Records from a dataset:
────

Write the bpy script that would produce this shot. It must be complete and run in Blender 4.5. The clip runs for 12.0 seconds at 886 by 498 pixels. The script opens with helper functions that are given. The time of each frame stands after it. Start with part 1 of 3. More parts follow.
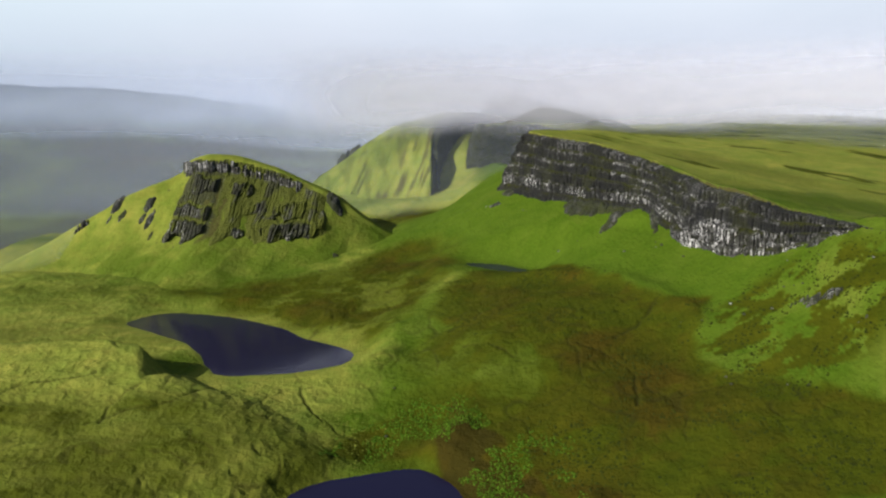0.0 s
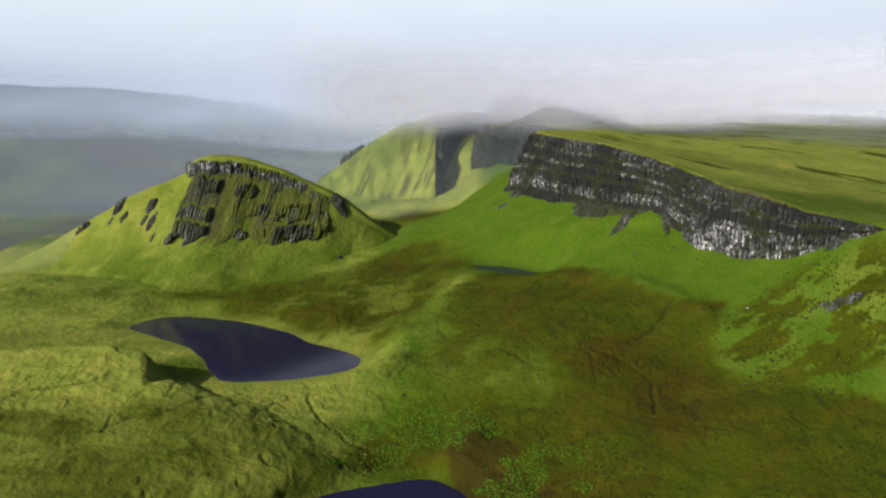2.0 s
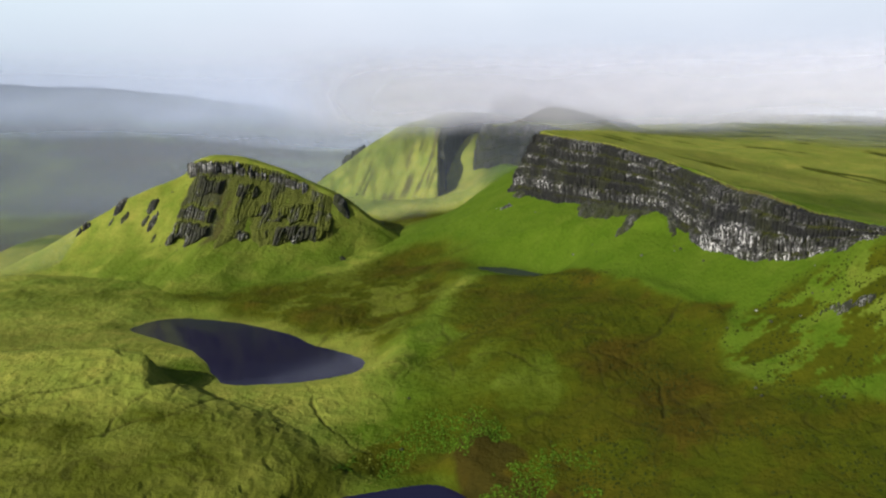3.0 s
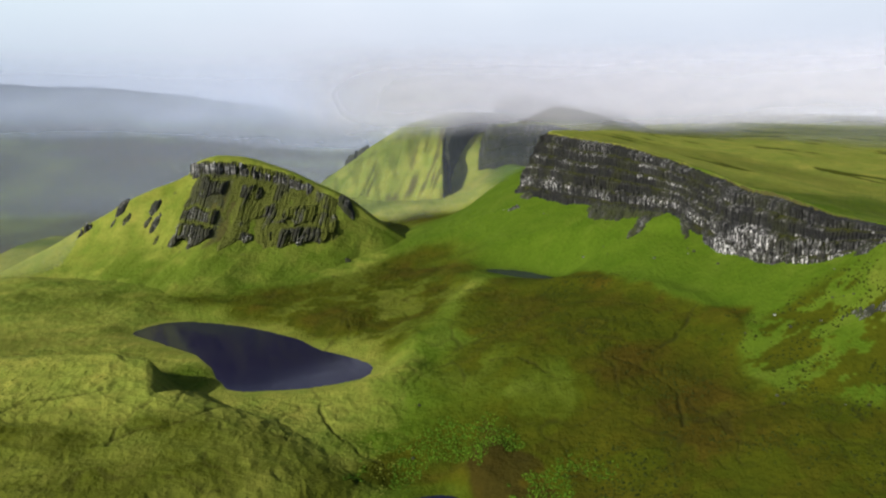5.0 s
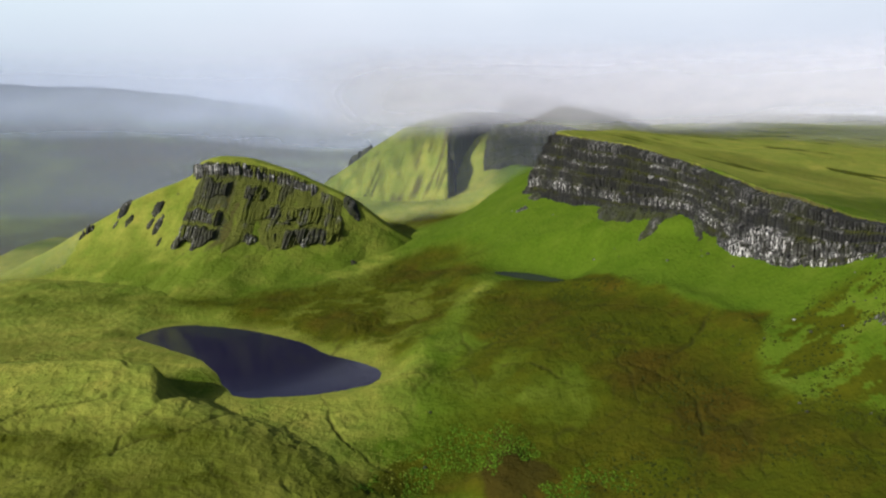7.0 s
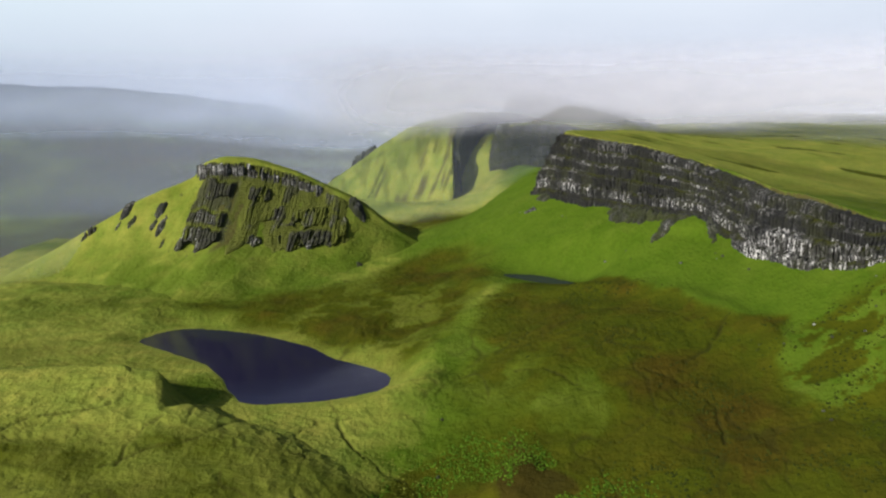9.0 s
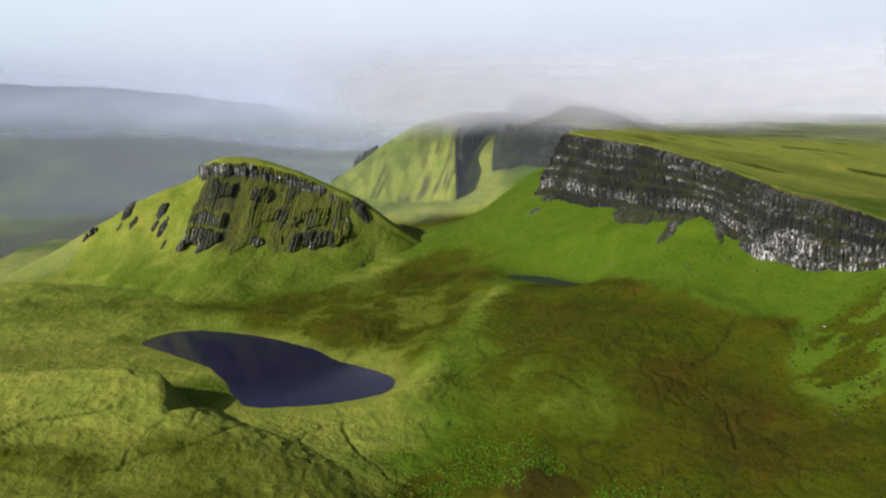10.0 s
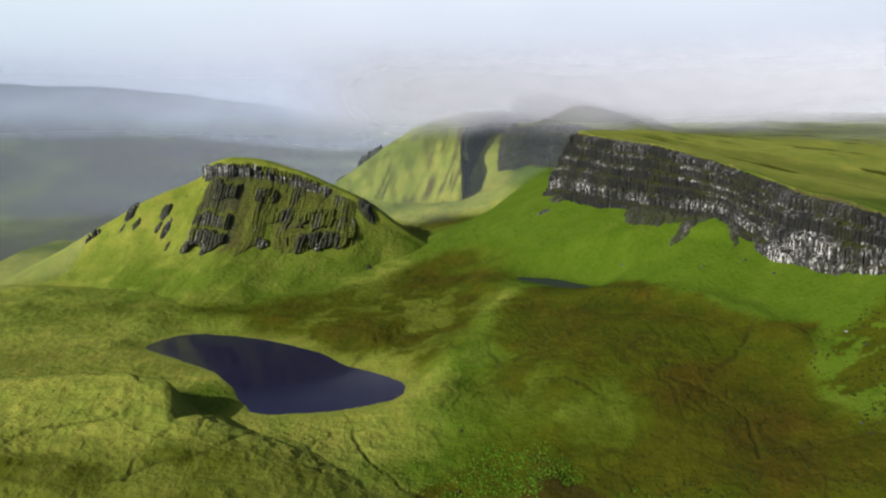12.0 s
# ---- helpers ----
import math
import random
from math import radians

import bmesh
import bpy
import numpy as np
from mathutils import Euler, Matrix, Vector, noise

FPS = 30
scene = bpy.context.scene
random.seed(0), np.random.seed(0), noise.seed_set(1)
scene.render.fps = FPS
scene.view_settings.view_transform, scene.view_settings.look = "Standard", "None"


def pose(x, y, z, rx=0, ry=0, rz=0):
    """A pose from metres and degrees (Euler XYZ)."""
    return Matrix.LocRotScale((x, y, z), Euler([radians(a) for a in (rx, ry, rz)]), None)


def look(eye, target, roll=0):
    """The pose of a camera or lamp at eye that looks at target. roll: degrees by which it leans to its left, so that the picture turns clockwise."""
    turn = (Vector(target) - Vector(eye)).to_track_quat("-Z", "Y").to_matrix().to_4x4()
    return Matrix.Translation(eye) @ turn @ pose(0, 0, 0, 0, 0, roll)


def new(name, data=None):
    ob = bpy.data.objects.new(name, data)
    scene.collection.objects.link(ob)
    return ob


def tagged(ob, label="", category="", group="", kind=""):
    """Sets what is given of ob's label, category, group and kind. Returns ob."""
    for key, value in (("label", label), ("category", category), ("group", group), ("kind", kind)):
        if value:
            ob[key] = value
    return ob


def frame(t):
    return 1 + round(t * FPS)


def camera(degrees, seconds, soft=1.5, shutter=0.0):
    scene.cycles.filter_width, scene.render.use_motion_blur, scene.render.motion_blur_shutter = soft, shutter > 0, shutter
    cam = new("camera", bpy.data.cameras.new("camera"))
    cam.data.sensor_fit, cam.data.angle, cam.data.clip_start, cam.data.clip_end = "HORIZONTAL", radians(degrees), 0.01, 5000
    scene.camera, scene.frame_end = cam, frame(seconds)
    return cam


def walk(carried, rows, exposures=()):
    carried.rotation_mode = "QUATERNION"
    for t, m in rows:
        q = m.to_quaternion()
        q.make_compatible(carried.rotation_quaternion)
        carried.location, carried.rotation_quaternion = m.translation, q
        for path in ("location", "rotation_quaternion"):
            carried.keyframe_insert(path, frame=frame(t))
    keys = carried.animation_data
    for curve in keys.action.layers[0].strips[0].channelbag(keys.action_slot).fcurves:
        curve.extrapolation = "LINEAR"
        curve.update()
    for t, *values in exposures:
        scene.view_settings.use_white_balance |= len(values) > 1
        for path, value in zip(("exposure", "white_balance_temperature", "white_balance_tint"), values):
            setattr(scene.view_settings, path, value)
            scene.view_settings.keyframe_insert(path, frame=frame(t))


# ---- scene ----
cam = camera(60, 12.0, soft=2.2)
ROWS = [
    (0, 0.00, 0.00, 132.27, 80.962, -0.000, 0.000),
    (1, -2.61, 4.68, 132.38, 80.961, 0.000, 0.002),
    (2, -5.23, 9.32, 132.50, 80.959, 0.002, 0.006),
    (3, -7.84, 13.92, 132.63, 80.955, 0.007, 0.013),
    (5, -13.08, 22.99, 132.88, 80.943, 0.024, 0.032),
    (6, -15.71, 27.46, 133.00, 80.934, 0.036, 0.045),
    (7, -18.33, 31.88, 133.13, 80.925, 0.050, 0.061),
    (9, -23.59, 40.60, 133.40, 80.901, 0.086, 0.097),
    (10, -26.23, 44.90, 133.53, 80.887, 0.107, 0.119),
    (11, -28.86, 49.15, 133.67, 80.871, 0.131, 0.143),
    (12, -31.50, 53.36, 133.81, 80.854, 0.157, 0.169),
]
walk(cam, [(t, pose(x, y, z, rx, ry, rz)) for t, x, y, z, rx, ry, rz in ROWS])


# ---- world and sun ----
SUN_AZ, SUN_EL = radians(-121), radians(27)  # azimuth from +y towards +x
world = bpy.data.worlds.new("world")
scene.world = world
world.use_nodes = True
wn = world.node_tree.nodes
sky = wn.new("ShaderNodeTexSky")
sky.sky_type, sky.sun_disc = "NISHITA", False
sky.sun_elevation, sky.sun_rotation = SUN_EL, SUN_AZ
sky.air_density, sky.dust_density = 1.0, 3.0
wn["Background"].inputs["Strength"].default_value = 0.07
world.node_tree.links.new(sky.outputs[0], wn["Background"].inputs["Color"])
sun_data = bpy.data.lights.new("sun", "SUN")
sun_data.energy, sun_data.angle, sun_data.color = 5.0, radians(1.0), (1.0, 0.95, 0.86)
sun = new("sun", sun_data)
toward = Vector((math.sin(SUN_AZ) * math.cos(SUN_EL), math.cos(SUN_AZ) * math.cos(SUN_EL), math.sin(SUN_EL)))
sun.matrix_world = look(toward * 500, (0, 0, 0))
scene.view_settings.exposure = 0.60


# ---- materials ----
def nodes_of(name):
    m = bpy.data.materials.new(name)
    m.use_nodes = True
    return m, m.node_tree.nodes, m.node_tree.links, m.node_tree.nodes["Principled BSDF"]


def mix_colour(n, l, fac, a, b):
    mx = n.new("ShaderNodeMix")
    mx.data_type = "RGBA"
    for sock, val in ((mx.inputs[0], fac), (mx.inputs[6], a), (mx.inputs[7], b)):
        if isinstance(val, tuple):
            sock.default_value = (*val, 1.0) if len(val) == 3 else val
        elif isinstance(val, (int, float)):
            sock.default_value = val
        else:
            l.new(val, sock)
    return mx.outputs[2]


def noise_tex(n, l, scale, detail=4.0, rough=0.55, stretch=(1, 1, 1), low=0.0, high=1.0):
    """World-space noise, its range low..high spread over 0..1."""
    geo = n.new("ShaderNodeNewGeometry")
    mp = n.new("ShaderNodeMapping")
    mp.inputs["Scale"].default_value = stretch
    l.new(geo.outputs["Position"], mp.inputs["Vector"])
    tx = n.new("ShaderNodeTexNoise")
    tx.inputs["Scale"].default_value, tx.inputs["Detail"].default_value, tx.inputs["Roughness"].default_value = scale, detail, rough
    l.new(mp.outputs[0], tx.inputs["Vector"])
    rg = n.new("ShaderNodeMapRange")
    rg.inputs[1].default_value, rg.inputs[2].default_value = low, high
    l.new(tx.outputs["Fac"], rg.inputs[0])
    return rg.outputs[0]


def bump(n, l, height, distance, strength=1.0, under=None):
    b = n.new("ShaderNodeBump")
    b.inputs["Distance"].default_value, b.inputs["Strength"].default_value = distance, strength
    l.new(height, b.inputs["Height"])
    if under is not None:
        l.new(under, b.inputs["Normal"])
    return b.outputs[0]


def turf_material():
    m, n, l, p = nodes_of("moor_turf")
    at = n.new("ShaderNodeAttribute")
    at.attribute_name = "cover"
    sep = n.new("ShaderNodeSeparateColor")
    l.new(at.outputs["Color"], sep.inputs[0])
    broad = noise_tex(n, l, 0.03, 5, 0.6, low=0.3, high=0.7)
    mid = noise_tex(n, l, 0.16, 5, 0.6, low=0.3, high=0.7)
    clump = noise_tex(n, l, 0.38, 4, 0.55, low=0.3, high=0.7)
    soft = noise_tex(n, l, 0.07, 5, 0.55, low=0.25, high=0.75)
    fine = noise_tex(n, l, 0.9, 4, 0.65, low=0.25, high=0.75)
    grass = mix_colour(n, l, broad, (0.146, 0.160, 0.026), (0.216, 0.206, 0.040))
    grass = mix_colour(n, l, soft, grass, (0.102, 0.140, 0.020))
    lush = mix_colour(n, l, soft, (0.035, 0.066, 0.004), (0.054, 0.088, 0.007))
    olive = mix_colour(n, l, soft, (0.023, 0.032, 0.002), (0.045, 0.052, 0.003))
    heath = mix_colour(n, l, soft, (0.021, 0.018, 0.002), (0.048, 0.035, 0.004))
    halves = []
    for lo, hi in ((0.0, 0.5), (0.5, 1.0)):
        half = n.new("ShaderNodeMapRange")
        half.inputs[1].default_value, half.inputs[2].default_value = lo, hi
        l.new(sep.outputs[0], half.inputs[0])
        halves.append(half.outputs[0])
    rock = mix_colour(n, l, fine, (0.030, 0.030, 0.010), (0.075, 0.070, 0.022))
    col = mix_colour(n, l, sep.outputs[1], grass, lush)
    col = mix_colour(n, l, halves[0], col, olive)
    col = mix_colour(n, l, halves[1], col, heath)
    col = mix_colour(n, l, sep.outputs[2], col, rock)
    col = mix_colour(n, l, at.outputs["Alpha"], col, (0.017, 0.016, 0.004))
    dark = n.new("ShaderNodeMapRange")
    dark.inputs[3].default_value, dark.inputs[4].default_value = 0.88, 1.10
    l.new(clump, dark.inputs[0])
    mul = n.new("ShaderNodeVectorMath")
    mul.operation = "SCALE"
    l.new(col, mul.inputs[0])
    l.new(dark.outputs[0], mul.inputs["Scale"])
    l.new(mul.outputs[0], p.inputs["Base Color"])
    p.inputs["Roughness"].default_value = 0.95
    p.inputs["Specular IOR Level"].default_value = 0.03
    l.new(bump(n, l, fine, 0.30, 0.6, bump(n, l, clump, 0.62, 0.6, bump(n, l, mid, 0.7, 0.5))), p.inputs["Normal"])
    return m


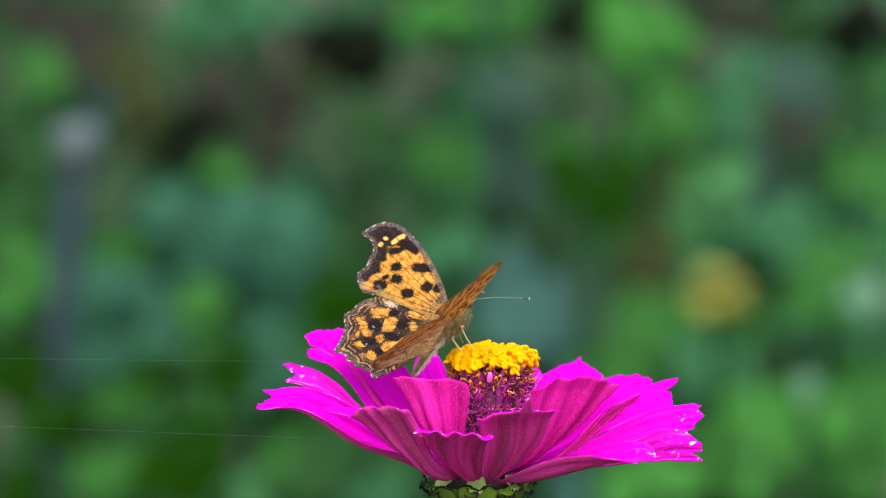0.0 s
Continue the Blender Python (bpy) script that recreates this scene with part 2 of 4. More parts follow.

────

Short problem:
Write out exactly the lines between the start of the data and the line with "import numpy as np", including both, but none of the pictures.

Reply to the exercise:
Write the bpy script that would produce this shot. It must be complete and run in Blender 4.5. The clip runs for 12.0 seconds at 886 by 498 pixels. The script opens with helper functions that are given. The time of each frame stands after it. Start with part 1 of 3. More parts follow.
0.0 s
2.0 s
3.0 s
5.0 s
7.0 s
9.0 s
10.0 s
12.0 s
# ---- helpers ----
import math
import random
from math import radians

import bmesh
import bpy
import numpy as np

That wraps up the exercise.